About RCC retaining walls
A retaining wall holds back soil (or any material) where there is an abrupt change in ground elevation. The RCC cantilever retaining wall — a vertical stem cast monolithically with a base slab (toe in front, heel behind) — is the workhorse of Indian road, building and infrastructure projects for retained heights up to about 6 m. IS 14458 (Part 1):1998 gives the design guidelines for retaining walls; IS 456:2000 governs the RCC detailing; this generator combines both into a construction-issue section drawing with the stability checks worked out.
Use a retaining wall when: there is a permanent grade difference (road in cutting/embankment, basement, hillside platform); a slope cannot be battered back due to space; or a property line forbids a natural slope.
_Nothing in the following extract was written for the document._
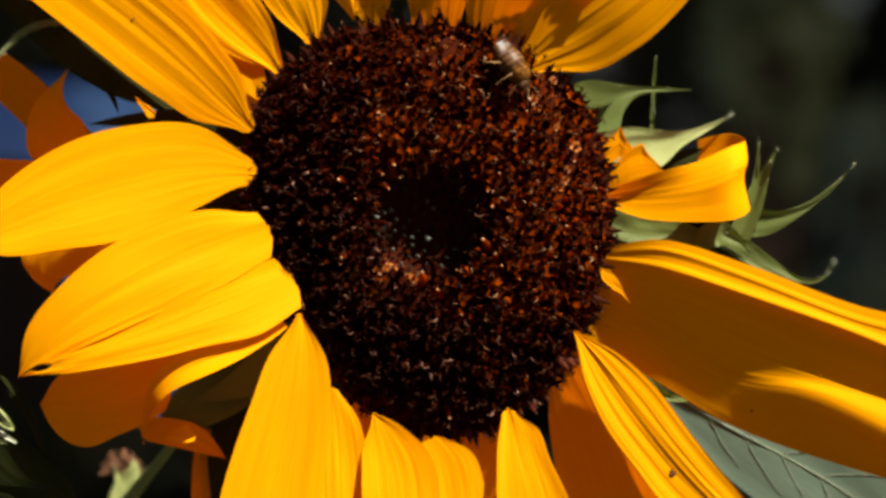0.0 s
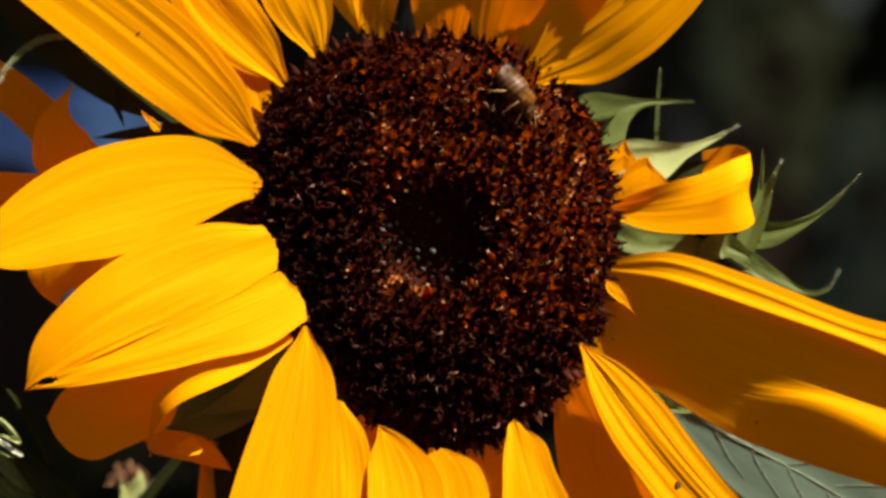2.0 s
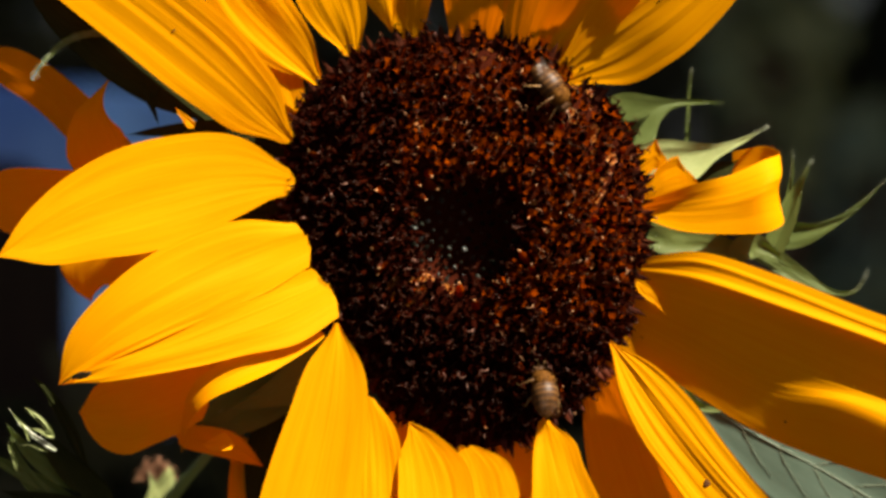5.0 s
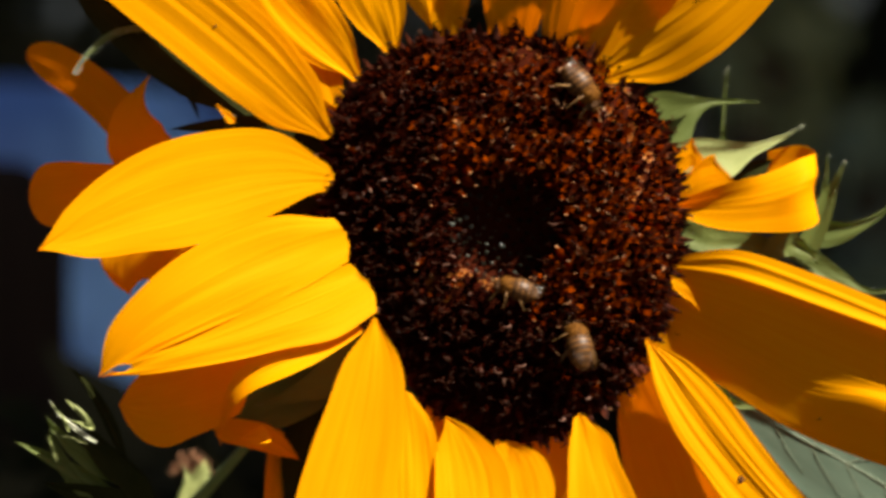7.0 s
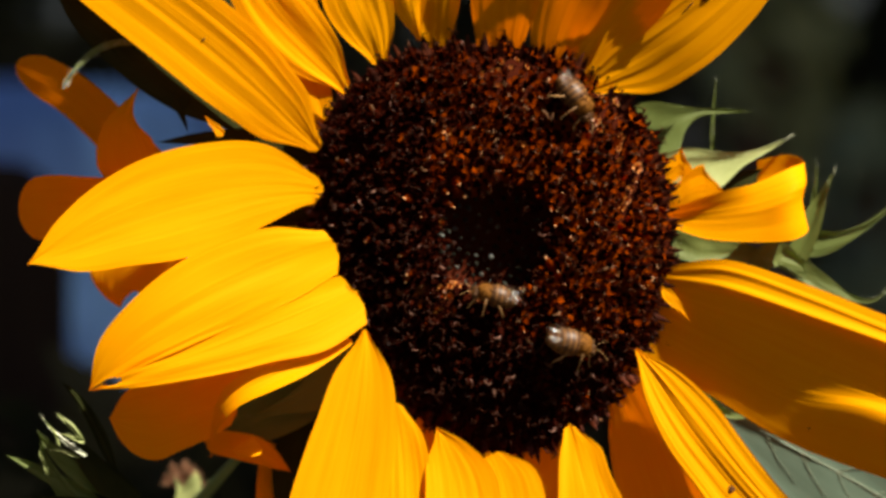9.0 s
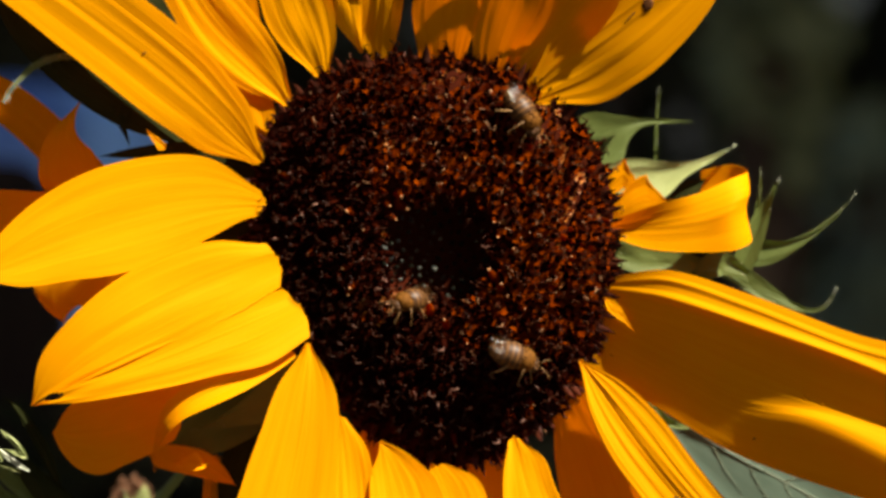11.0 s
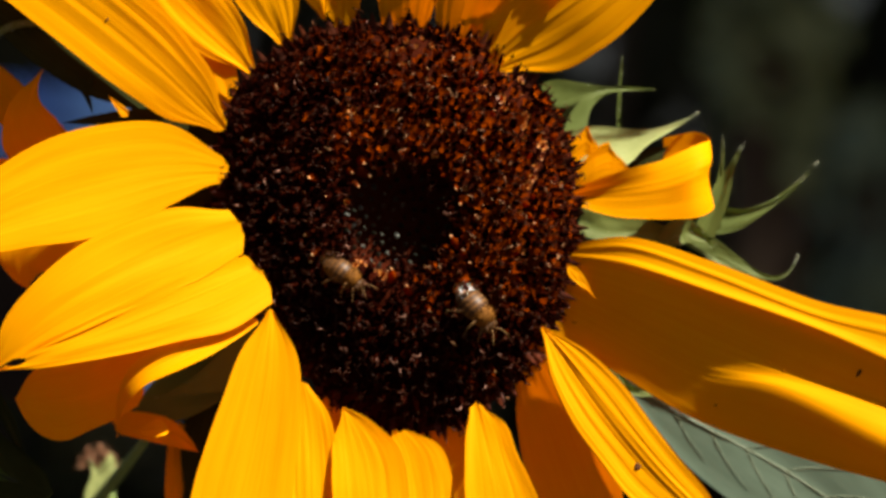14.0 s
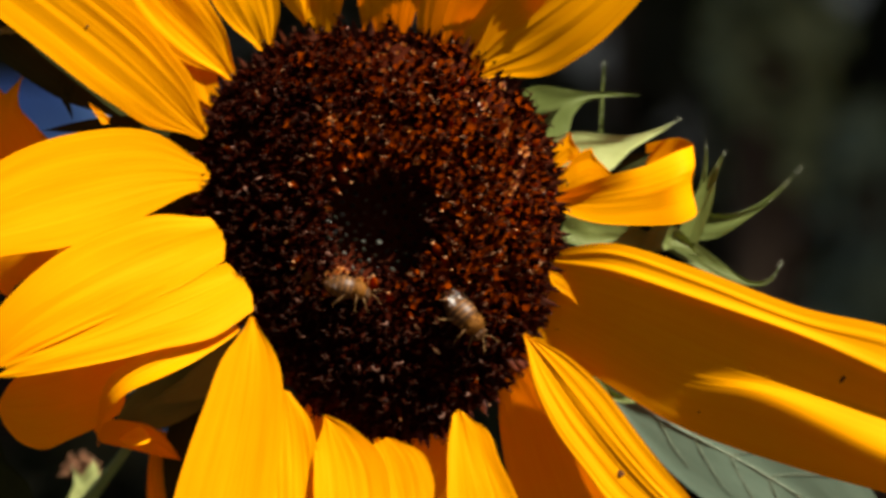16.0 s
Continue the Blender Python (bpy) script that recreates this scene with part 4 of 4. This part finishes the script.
bee_top = make_bee(1, "brown bee feeding at the disc's edge, later flying off", 1)
bee_low = make_bee(2, "amber bee that lands and crawls over the disc", 2)
bee_mid = make_bee(3, "pale brown bee feeding beside the disc's heart", 3, 0.00087)


def on_disc(sway, rows, tip=(0.3, 0.75)):
    """Poses of a bee from rows of (seconds, x, z, heading clockwise from the right[, height over the disc]),
    in millimetres on the flower; the flower's sway carries the bee while it stands on it. tip: how far its
    back leans, to the right and up."""
    made = []
    times = [a for a, _ in sway]
    full = []
    for k, row in enumerate(rows):
        full.append(row)
        if k + 1 < len(rows):
            after = rows[k + 1]
            for t in times:
                if row[0] + 0.04 < t < after[0] - 0.04:
                    f = (t - row[0]) / (after[0] - row[0])
                    high = [a[4] if len(a) > 4 else 0 for a in (row, after)]
                    full.append((t, *[a + (c - a) * f for a, c in zip(row[1:4], after[1:4])], high[0] + (high[1] - high[0]) * f))
    for t, x, z, heading, *high in full:
        i = max(k for k, a in enumerate(times) if a <= t + 1e-6)
        j = min(i + 1, len(sway) - 1)
        f = 0 if j == i else (t - times[i]) / (times[j] - times[i])
        base = sway[i][1].lerp(sway[j][1], f)
        a = radians(heading)
        ahead = Vector((math.cos(a), 0, -math.sin(a)))
        if high and high[0] > 20:
            n, y = Vector((0, -0.5, 0.86)), -high[0] * 0.5
        else:
            n = sum((disc_normal(x + dx, z + dz) for dx in (-4, 0, 4) for dz in (-4, 0, 4)), Vector()).normalized()
            surface = max(disc_at(x + dx, z + dz) for dx in (-3, 0, 3) for dz in (-3, 0, 3))
            y = -surface - 0.9 - (high[0] if high else 0)
        n = (n + Vector((tip[0], 0, tip[1]))).normalized()
        ahead = (ahead - n * ahead.dot(n)).normalized()
        turn = Matrix((ahead, n.cross(ahead), n)).transposed().to_4x4()
        made.append((t, base @ Matrix.Translation(Vector((x - 3 * tip[0], y, z - 3 * tip[1])) * MM) @ turn))
    return made



def motions():
    sway = [
        (0, pose(-0.00324, 0.00000, 1.50432, 0, 0.00, 0)),
        (0.2, pose(-0.00149, 0.00105, 1.50311, 0, -0.07, 0)),
        (0.5, pose(-0.00168, 0.00262, 1.50048, 0, -0.17, 0)),
        (0.7, pose(-0.00097, -0.00024, 1.49910, 0, -0.20, 0)),
        (1, pose(-0.00242, -0.00451, 1.49842, 0, -0.26, 0)),
        (1.2, pose(0.00267, -0.00129, 1.49809, 0, -0.14, 0)),
        (1.5, pose(0.00440, 0.00359, 1.49927, 0, 0.04, 0)),
        (1.7, pose(0.00056, 0.00290, 1.50051, 0, -0.03, 0)),
        (2, pose(-0.00213, 0.00185, 1.50167, 0, -0.13, 0)),
        (2.2, pose(-0.00144, 0.00358, 1.50285, 0, 0.01, 0)),
        (2.5, pose(0.00096, 0.00619, 1.50412, 0, 0.21, 0)),
        (2.7, pose(0.00621, 0.00789, 1.50547, 0, 0.37, 0)),
        (3, pose(0.00619, 0.01044, 1.50572, 0, 0.60, 0)),
        (3.2, pose(0.00195, 0.00932, 1.50560, 0, 0.47, 0)),
        (3.5, pose(0.00177, 0.00764, 1.50391, 0, 0.29, 0)),
        (3.7, pose(0.00304, 0.00748, 1.50281, 0, 0.27, 0)),
        (4, pose(0.00250, 0.00723, 1.50078, 0, 0.24, 0)),
        (4.2, pose(0.00440, 0.00727, 1.50069, 0, 0.27, 0)),
        (6.3, pose(0.00475, 0.01491, 1.50484, 0, 0.26, 0)),
        (6.5, pose(0.00649, 0.01679, 1.50329, 0, 0.38, 0)),
        (6.7, pose(0.00633, 0.01618, 1.50274, 0, 0.48, 0)),
        (7, pose(0.01263, 0.01528, 1.50283, 0, 0.65, 0)),
        (7.2, pose(0.01813, 0.01592, 1.50254, 0, 0.73, 0)),
        (7.5, pose(0.01749, 0.01689, 1.50340, 0, 0.86, 0)),
        (7.7, pose(0.01309, 0.01538, 1.50354, 0, 0.65, 0)),
        (8, pose(-0.00089, 0.01313, 1.50310, 0, 0.34, 0)),
        (8.1, pose(-0.00302, 0.01296, 1.50338, 0, 0.22, 0)),
        (8.2, pose(-0.00837, 0.01279, 1.50337, 0, 0.10, 0)),
        (8.3, pose(-0.00887, 0.01262, 1.50213, 0, -0.01, 0)),
        (8.5, pose(-0.01133, 0.01227, 1.50159, 0, -0.25, 0)),
        (8.6, pose(-0.00605, 0.01299, 1.50151, 0, -0.13, 0)),
        (8.7, pose(-0.00406, 0.01371, 1.50129, 0, -0.01, 0)),
        (8.8, pose(0.00207, 0.01443, 1.50095, 0, 0.11, 0)),
        (8.9, pose(0.00821, 0.01515, 1.50073, 0, 0.23, 0)),
        (9, pose(0.01039, 0.01587, 1.50043, 0, 0.35, 0)),
        (9.2, pose(0.00809, 0.01536, 1.50039, 0, 0.46, 0)),
        (9.5, pose(0.00272, 0.01461, 1.49870, 0, 0.62, 0)),
        (9.7, pose(-0.00110, 0.01387, 1.49843, 0, 0.51, 0)),
        (11.8, pose(-0.00254, 0.01486, 1.49700, 0, -0.08, 0)),
        (12, pose(-0.00700, 0.01547, 1.49680, 0, 0.02, 0)),
        (12.2, pose(-0.00589, 0.01569, 1.49678, 0, 0.08, 0)),
        (12.5, pose(-0.00473, 0.01603, 1.49788, 0, 0.17, 0)),
        (12.7, pose(-0.00514, 0.01605, 1.49682, 0, 0.12, 0)),
        (13, pose(-0.00777, 0.01609, 1.49689, 0, 0.04, 0)),
        (13.2, pose(-0.01024, 0.01619, 1.49661, 0, -0.05, 0)),
        (13.5, pose(-0.00937, 0.01635, 1.50037, 0, -0.19, 0)),
        (13.7, pose(-0.00719, 0.01621, 1.50081, 0, -0.11, 0)),
        (14, pose(-0.00990, 0.01601, 1.50498, 0, 0.01, 0)),
        (14.2, pose(-0.00968, 0.01325, 1.50544, 0, -0.10, 0)),
        (14.5, pose(-0.01274, 0.00915, 1.50705, 0, -0.27, 0)),
        (14.7, pose(-0.01231, 0.01180, 1.50500, 0, -0.15, 0)),
        (15, pose(-0.01445, 0.01579, 1.50342, 0, 0.02, 0)),
        (15.2, pose(-0.01287, 0.01731, 1.50303, 0, 0.11, 0)),
        (15.5, pose(-0.01761, 0.01959, 1.50284, 0, 0.25, 0)),
        (15.7, pose(-0.01925, 0.01673, 1.50301, 0, 0.10, 0)),
        (16, pose(-0.01377, 0.01248, 1.50349, 0, -0.14, 0)),
    ]
    walk(sunflower, sway)
    walk(bee_top, on_disc(sway, [
        (0, 18.77, 33.50, 72),
        (0.5, 20.22, 32.70, 76.1659),
        (1, 19.57, 30.57, 54.2618),
        (1.5, 19.11, 31.38, 65.962),
        (2, 18.73, 30.68, 58.1305),
        (2.5, 17.82, 31.73, 57.7853),
        (3, 19.36, 31.76, 65.4046),
        (3.5, 19.04, 31.42, 63.7098),
        (4, 20.00, 32.22, 61.7562),
        (6.5, 18.02, 30.08, 61.623),
        (7, 17.54, 31.29, 59.3543),
        (7.5, 18.10, 31.59, 61.1432),
        (8, 18.03, 31.11, 61.6643),
        (8.5, 18.21, 30.94, 66.2468),
        (9, 18.72, 31.19, 63.6471),
        (9.5, 19.15, 31.39, 67.3827),
        (9.7, 18.88, 31.24, 65.4853),
        (11.8, 20.52, 30.80, 66.0812),
        (12, 21.15, 31.05, 65.9753),
        (12.2, 17.5, 37, 60, 4),
        (12.3, -13, 97, 130, 116),
        (12.5, -110, 300, 130, 320),
        (16.0, -300, 420, 130, 420),
    ], (0.8, 0.45)))
    walk(bee_low, on_disc(sway, [
        (0.0, 210, -260, -130, 180),
        (3.6, 170, -190, -130, 120),
        (3.85, 70, -85, -110, 50),
        (4, 15.64, -36.58, -60.2438),
        (4.2, 15.80, -34.22, -80.2699),
        (6.3, 17.10, -22.81, -86.2568),
        (6.5, 16.91, -21.28, -84.377),
        (7, 15.97, -21.21, -92.6457),
        (7.5, 15.74, -20.53, -105.857),
        (8, 16.29, -20.79, -20.3357),
        (8.5, 17.64, -18.98, -7.7532),
        (9, 17.59, -19.64, -0.352903),
        (9.5, 17.64, -17.83, 3.38269),
        (9.7, 17.88, -18.78, 5.48533),
        (11.8, 17.32, -19.37, 10.0812),
        (12, 17.32, -18.91, 9.97527),
        (12.5, 17.30, -19.22, 13.8262),
        (13, 17.12, -19.01, 17.9596),
        (13.5, 16.83, -19.03, 24.192),
        (14, 17.17, -17.50, 57.9858),
        (14.5, 20.19, -18.96, 40.266),
        (15, 18.66, -17.87, 59.9779),
        (15.5, 19.45, -17.76, 54.748),
        (16, 18.65, -17.71, 54.1372),
    ]))
    walk(bee_mid, on_disc(sway, [
        (0.0, -300, 190, -20, 260),
        (4.4, -260, 150, -10, 200),
        (5.2, -90, 40, 20, 60),
        (5.6, -8, -6, 170, 6),
        (5.8, 0.00, -10.00, 190),
        (6.3, 3.69, -10.75, 194.743),
        (6.5, 2.49, -10.80, 194.623),
        (7, 3.08, -10.92, 195.354),
        (7.5, 1.71, -10.17, 193.143),
        (8, 1.21, -10.35, 191.664),
        (8.5, 1.48, -10.07, 186.247),
        (9, 0.42, -10.03, 185.647),
        (9.5, 0.21, -9.75, 197.383),
        (9.7, 0.25, -10.20, 199.485),
        (11.8, -12.26, -7.34, 98.0812),
        (12, -12.31, -8.37, 83.9753),
        (12.5, -10.56, -8.74, 71.8262),
        (13, -10.35, -8.22, 79.9596),
        (13.5, -11.57, -8.37, 56.192),
        (14, -10.53, -9.95, 45.9858),
        (14.5, -10.39, -9.29, 26.266),
        (15, -4.17, -10.09, 13.9779),
        (15.5, -3.26, -11.38, 3.74802),
        (16, -5.52, -11.57, 8.1372),
    ]))

motions()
For heights below ~1.5 m a gravity / gabion wall is often cheaper; above ~6–7 m a counterfort or anchored wall becomes more economical.
Cantilever vs counterfort
- Cantilever wall: the stem behaves as a vertical cantilever fixed into the base slab; the heel slab + the soil column over it provide stability against overturning and sliding. Simple formwork, single reinforcement mat per element. Economical for retained heights up to ~6 m. Stem thickness tapers from base to top to save concrete.
- Counterfort wall: for taller walls (~6–12 m) the stem and heel become prohibitively thick as cantilevers, so triangular RCC ribs (counterforts) are added on the earth side at 1/3–1/2 of the height spacing (typically 2.5–4.5 m c/c). The stem then spans horizontally between counterforts, and the counterforts act as T-beams in tension, dramatically reducing thickness and steel for tall walls. (This generator shows a representative counterfort indication; the cantilever case is fully detailed.)
Stability design steps (what the generator does)
- Active earth pressure: Rankine coefficient Ka = (1 − sin φ)/(1 + sin φ) for level backfill; lateral thrust Pa = ½·Ka·γ·H² plus Ka·q·H from surcharge, acting per metre run.
- Overturning check: moment of Pa about the toe vs the resisting moment from wall self-weight + soil over the heel + surcharge. FoS = Mresist / Moverturn ≥ 2.0 (IS 14458 / IS 456).
- Sliding check: friction at base = µ·ΣV (µ ≈ tan(2φ/3)) vs Pa. FoS ≥ 1.5; if it fails, a shear key under the base slab mobilises passive resistance.
- Base pressure: locate the resultant; eccentricity e = Mnet/ΣV must stay within L/6 so there is no tension at the base. Maximum pressure pmax = (ΣV/L)(1 ± 6e/L) must not exceed the SBC.
- Stem design: design the stem as a cantilever for the earth-pressure bending moment at its base; main vertical bars go on the earth (tension) face with the minimum steel of IS 456 Cl. 26.5.2.1.
- Toe + heel design: toe slab designed for net upward soil pressure (bottom steel); heel slab for downward soil + self-weight (top steel); curtail and anchor bars per development length Ld.
Common mistakes
- No weep holes / drainage — without weep holes (Ø75 @ ~1 m c/c) and a granular drainage blanket, water builds up behind the stem and adds full hydrostatic pressure (≈ doubling the design thrust). The single most common cause of retaining-wall failure in India.
- Ignoring surcharge — roads, footpaths, stockpiles or future construction over the backfill add lateral pressure; designing for bare soil only under-sizes the wall. Use a minimum surcharge of 10–20 kN/m² where any traffic or construction load is possible.
- Eccentricity e > L/6 — when the resultant falls outside the middle third, tension develops at the base, the heel lifts, and the actual peak pressure is far higher than the (ΣV/L)(1+6e/L) formula. Redistribute toe/heel proportions until e ≤ L/6.
- Inadequate / missing shear key — when sliding FoS < 1.5 the fix is a shear key (not just a fatter base). A shear key placed under the stem mobilises passive resistance; one cast as an afterthought at the heel does little.
- Wrong Ka with sloped backfill — using the level-fill Rankine Ka when the backfill is sloped (or carries a slope surcharge) underestimates pressure; use the Coulomb / sloped-fill expression and account for the inclined resultant.
- Insufficient cover on the earth face — the earth/backfill face is permanently in contact with moist soil (severe exposure, IS 456 Table 16) and needs 50 mm cover; using 40 mm “to save steel projection” leads to early corrosion of the main tension steel.
- No expansion / contraction joints — long unjointed walls crack from shrinkage and thermal movement. Provide vertical joints every ~18–30 m, with continuous drainage across the joint.